RE: Chaos Theory: Causing Hahvoc.
An In-depth Update.
I'm trying. That's really all I can say about my life right now. I'm trying to push forward and better myself and things around me so I don't let the overwhelming urge to give up bring me down into the darkness. I've started working out again, though I've been slacking as I am prone to do. I'm trying to eat better and just try not to get too over my head with being healthier. I'm a die-hard junk-food addict, so eating better is like trying to pull teeth from a tiger. My skin is starting to clear up better thanks to my proactiv+ stuff that I bought so it's making me a little less stressed. I'm planning out tattoos to figure out what I can get this summer. I'm trying to move forward- completely- from a lot of pain and anger that has radiated throughout my life. I'm taking care of my plants and watching new venus flytraps sprout and open. It kind of makes me giddy to see new plants grow and open, blooming wickedly. They give me something to look forward to when I go home. I think I have about seven of them now with three more in the works.
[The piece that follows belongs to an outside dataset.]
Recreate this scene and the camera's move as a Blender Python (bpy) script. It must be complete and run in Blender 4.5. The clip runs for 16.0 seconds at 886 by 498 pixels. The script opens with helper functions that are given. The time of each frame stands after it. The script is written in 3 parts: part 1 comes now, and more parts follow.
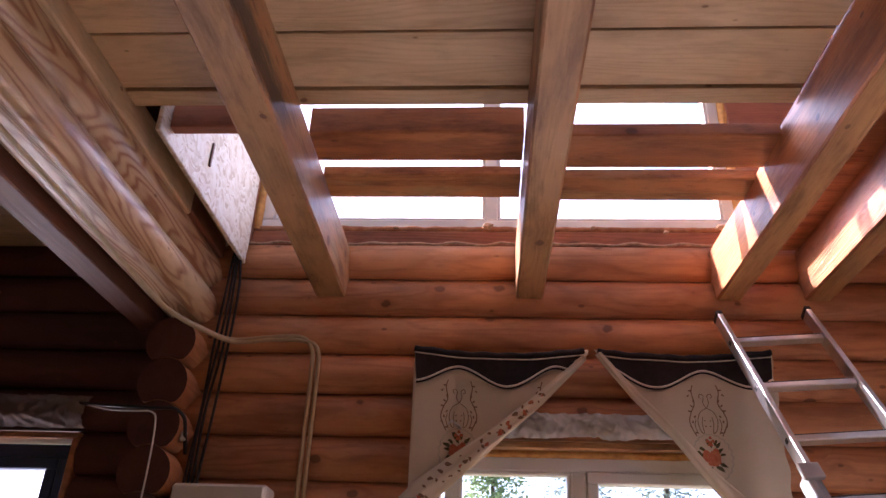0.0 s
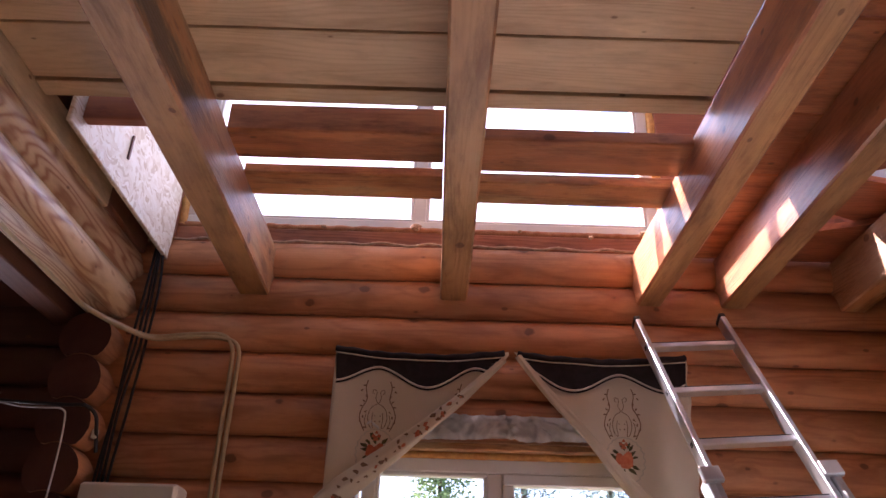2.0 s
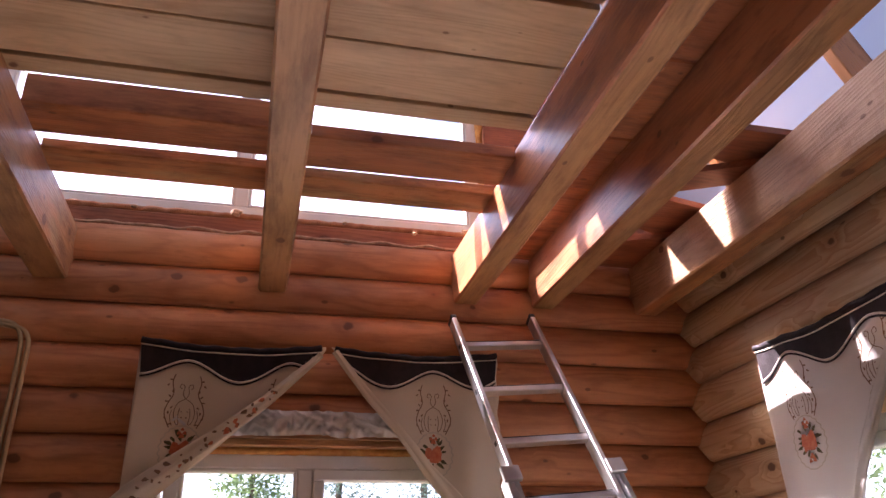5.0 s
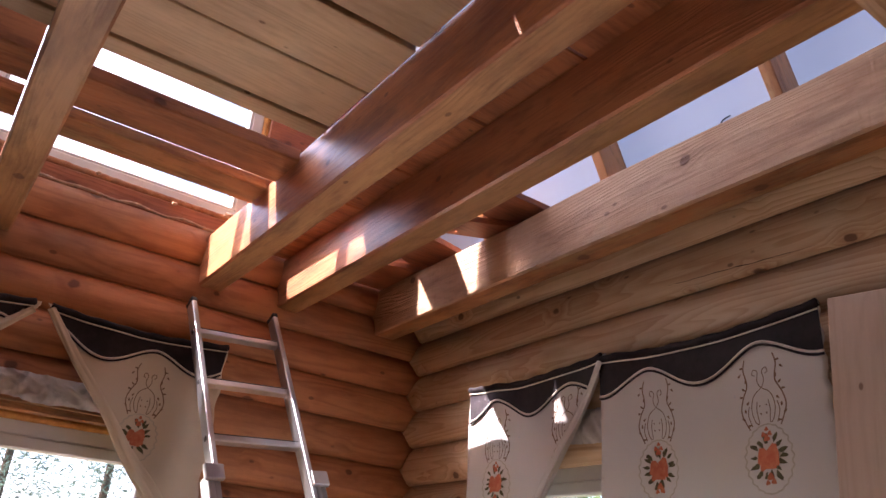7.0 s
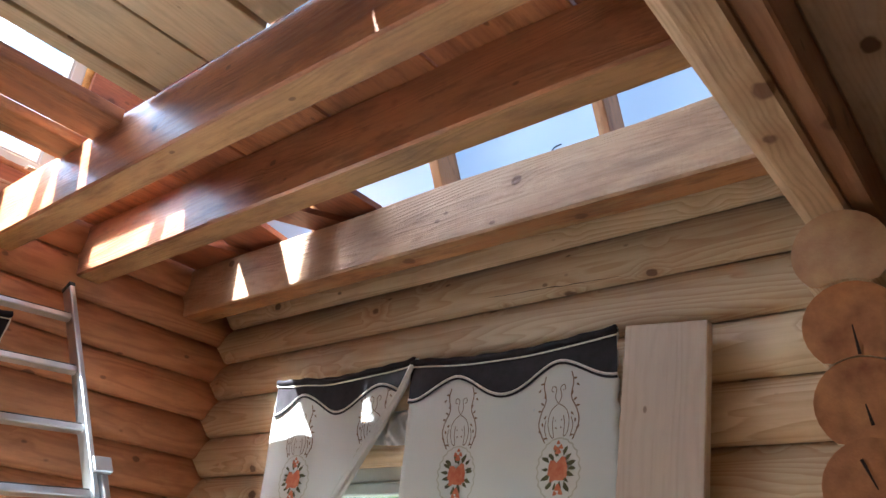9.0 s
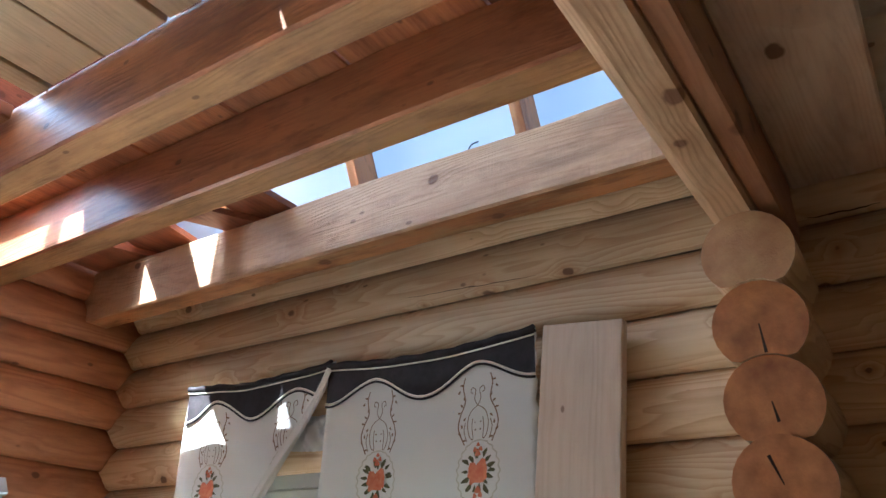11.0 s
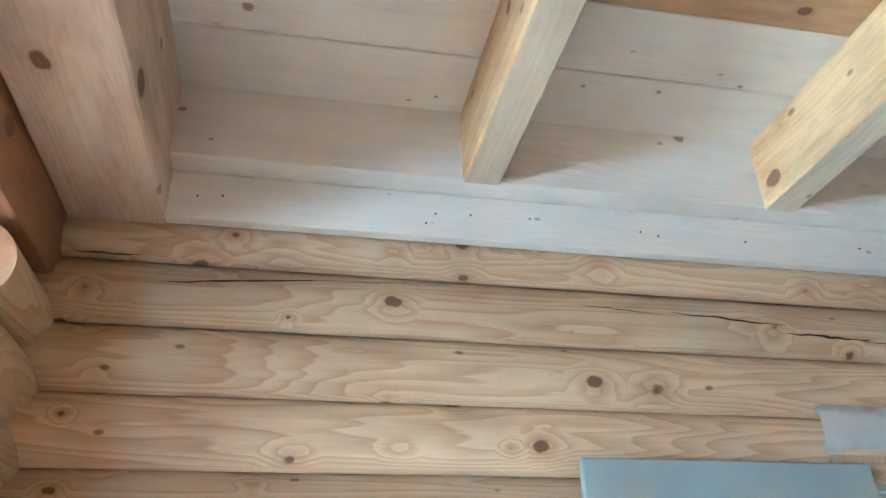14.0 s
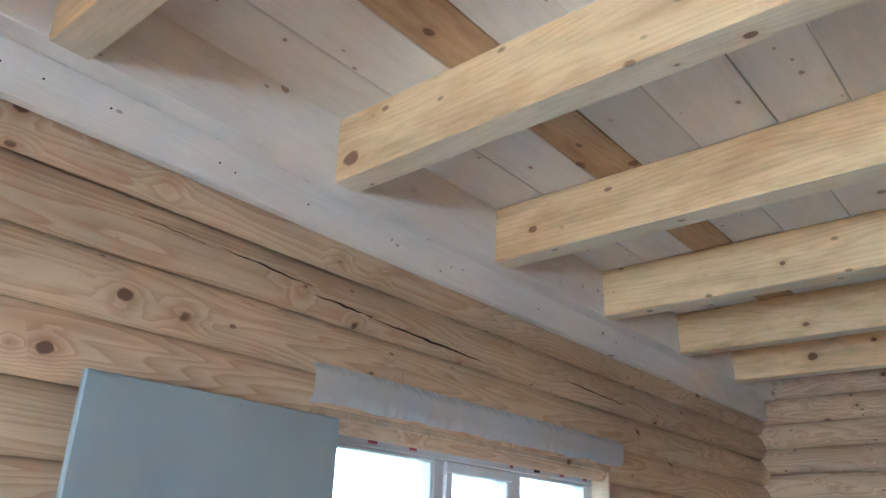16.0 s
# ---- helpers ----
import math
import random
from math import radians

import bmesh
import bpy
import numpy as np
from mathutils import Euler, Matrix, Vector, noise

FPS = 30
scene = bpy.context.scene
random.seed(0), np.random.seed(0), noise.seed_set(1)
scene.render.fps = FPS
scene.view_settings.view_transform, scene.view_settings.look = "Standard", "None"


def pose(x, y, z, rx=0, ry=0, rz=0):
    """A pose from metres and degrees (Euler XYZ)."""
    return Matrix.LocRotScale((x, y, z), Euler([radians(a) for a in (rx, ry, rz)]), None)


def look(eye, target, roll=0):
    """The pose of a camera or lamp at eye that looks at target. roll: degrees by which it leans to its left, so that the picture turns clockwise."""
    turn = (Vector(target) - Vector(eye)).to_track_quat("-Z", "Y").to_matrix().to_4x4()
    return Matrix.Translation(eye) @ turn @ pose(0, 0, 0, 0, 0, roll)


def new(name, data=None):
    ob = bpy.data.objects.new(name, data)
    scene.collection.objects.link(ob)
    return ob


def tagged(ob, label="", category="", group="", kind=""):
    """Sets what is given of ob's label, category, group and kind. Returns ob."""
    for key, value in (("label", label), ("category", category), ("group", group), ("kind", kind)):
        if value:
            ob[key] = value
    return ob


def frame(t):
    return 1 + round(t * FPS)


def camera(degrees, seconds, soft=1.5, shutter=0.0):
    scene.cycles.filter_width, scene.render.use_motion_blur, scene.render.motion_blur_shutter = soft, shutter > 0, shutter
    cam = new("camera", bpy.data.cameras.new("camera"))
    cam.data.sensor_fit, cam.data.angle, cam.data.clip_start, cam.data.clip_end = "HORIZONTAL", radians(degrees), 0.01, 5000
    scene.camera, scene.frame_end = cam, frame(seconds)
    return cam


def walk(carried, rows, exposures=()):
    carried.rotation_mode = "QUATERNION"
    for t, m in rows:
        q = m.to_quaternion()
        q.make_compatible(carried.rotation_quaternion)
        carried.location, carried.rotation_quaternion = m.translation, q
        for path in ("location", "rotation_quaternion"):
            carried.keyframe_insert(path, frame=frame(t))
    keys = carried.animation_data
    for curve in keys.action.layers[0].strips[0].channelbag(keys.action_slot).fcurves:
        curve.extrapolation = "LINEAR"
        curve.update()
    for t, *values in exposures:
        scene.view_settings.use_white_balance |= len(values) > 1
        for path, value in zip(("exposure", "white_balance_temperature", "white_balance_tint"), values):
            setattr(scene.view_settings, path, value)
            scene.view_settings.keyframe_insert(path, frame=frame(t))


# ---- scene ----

It makes me want to buy another pot of flytraps and see how quickly they grow and open.
I look for hope and love everywhere, trying not to be disappointed or upset with my singleness. It's hard sometimes, feeling like I'm just giving up on it all and becoming complacent, not happy, but just settled with my lot in life. I'm not settled or happy with it, but I guess, I can't really do much to change it right now. I'm striving for a better me before I can expect a better...well, anything else. I guess.
Sometimes I feel like I have my whole self on display in a museum and no one drops by my exhibit, as if they've seen it all before. It's not the best way to think but it is how it feels some days - that I'm weighed down by the insidious thought that I'm just not worth getting to know or look at, or even good enough to be someone's companion. I'm a romantic, a hopelessly hopeless romantic and have such dreams of a beautiful love that I sometimes laugh at the scenarios that pop into my head. Like I'm some poetic young girl, standing on a hill, [kind of like Belle] and knowing there has to be more for me out there. There just has to be.
I will improve but this melancholy attitude, cynicism, and romanticism are just part of who I am. I'm more lax than I used to be, but then I'm always tired.
This wasteland isn't endless, it just seems to be everywhere.